**TO BE DONE**
Omit all images, then return the remaining material exactly as it stands.

**COLLECTED MATERIAL**
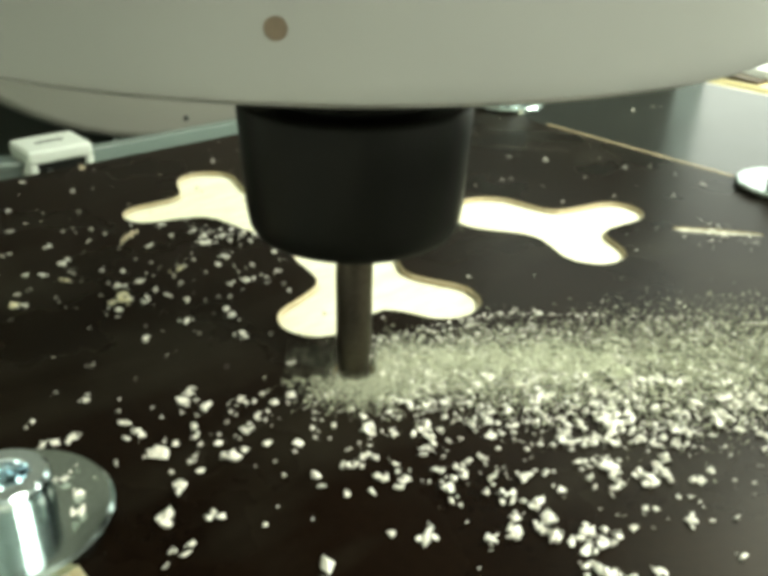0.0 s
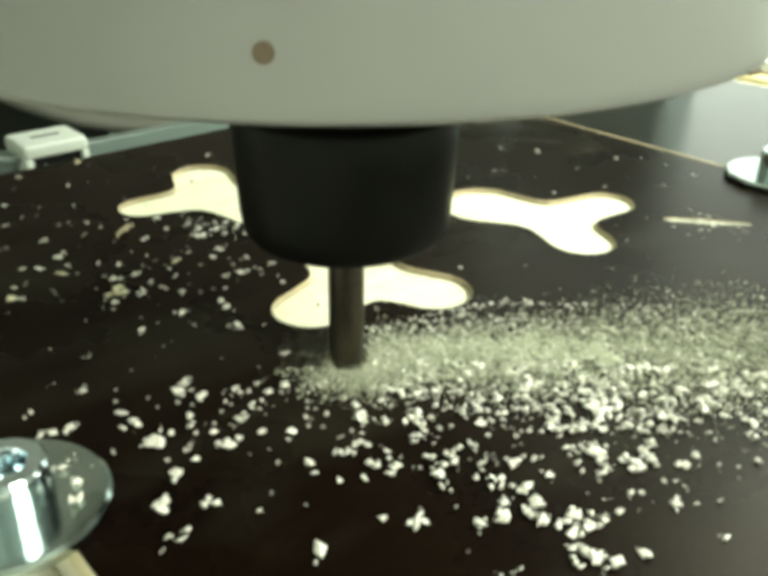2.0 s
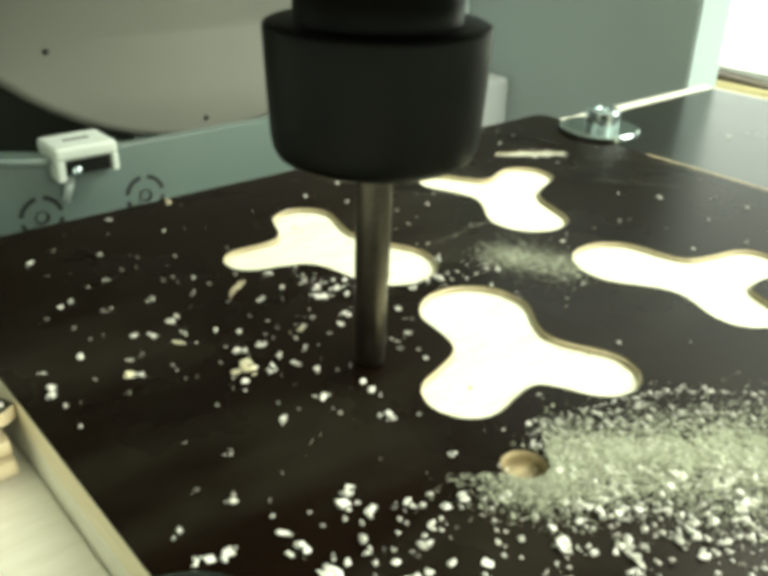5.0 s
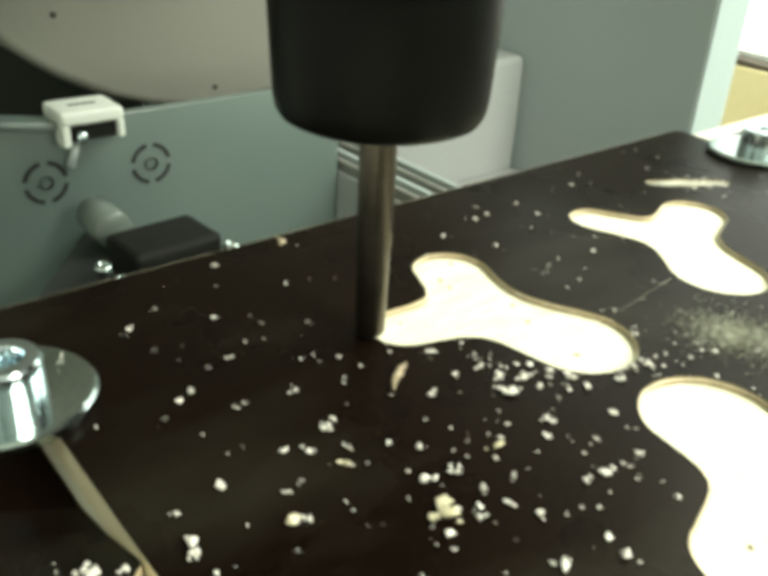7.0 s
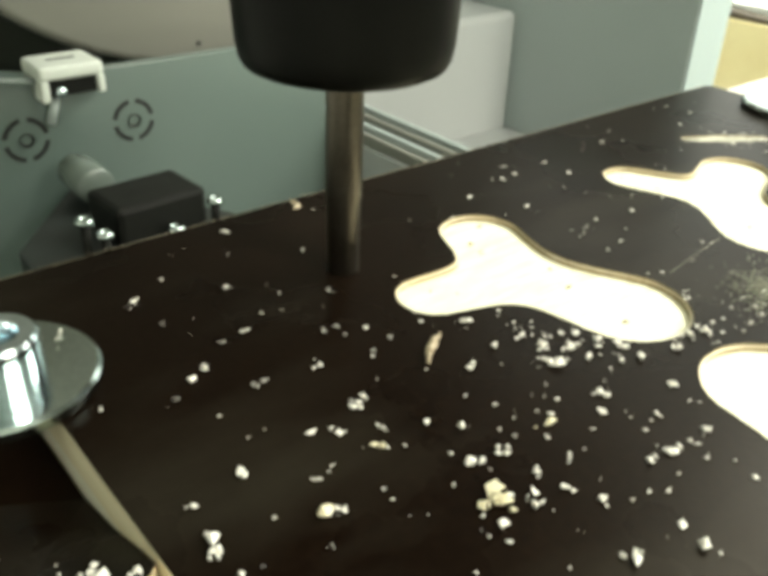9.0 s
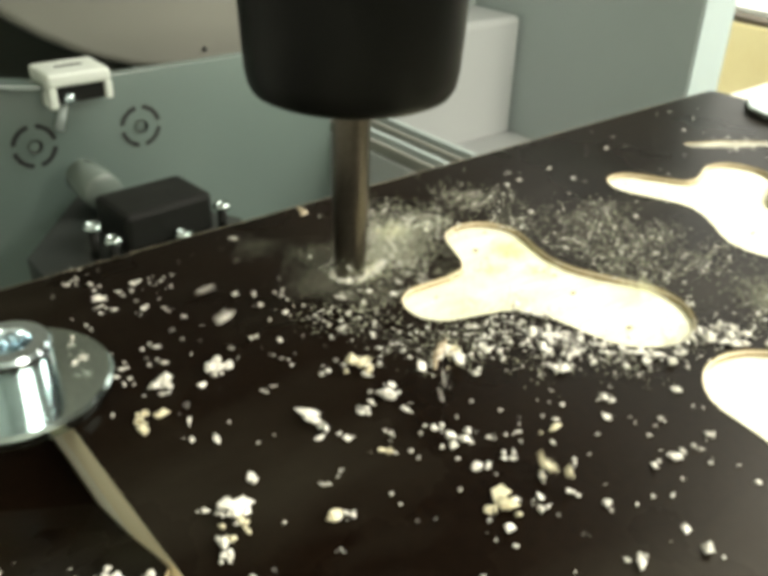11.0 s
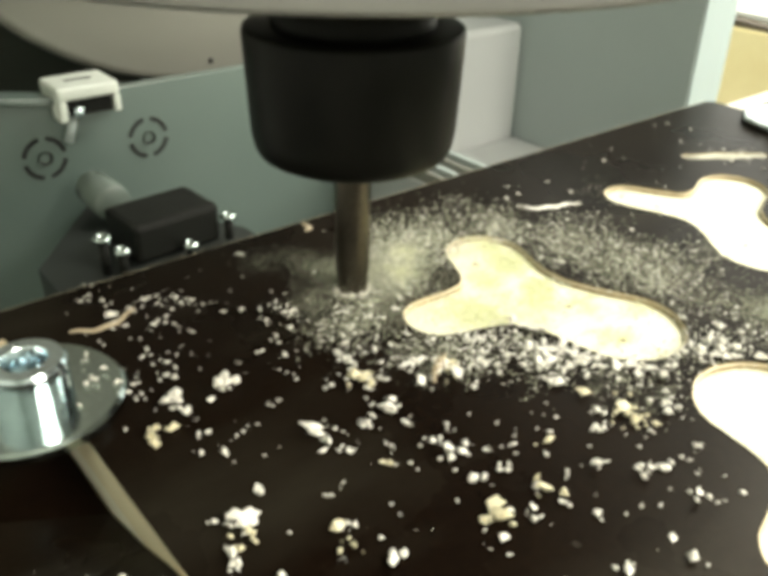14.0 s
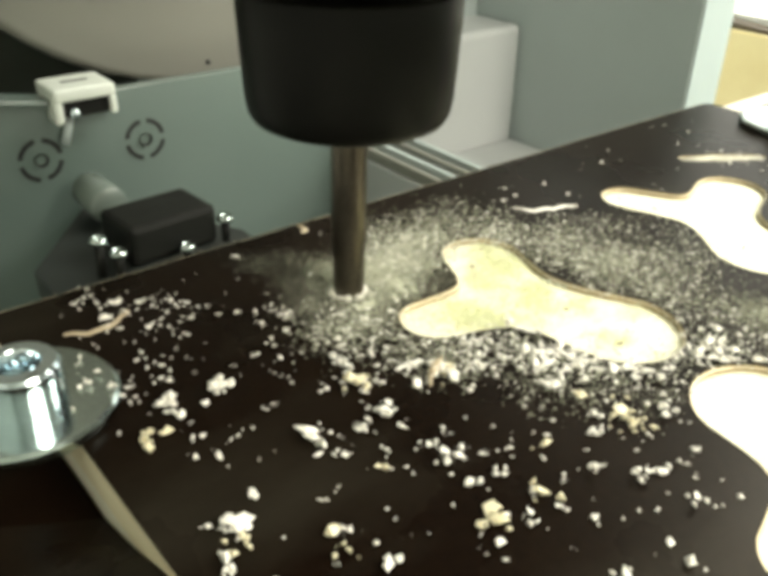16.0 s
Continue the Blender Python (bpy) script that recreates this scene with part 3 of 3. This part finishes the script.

**RESPONSE BELOW**
0.0 s
2.0 s
5.0 s
7.0 s
9.0 s
11.0 s
14.0 s
16.0 s
Continue the Blender Python (bpy) script that recreates this scene with part 3 of 3. This part finishes the script.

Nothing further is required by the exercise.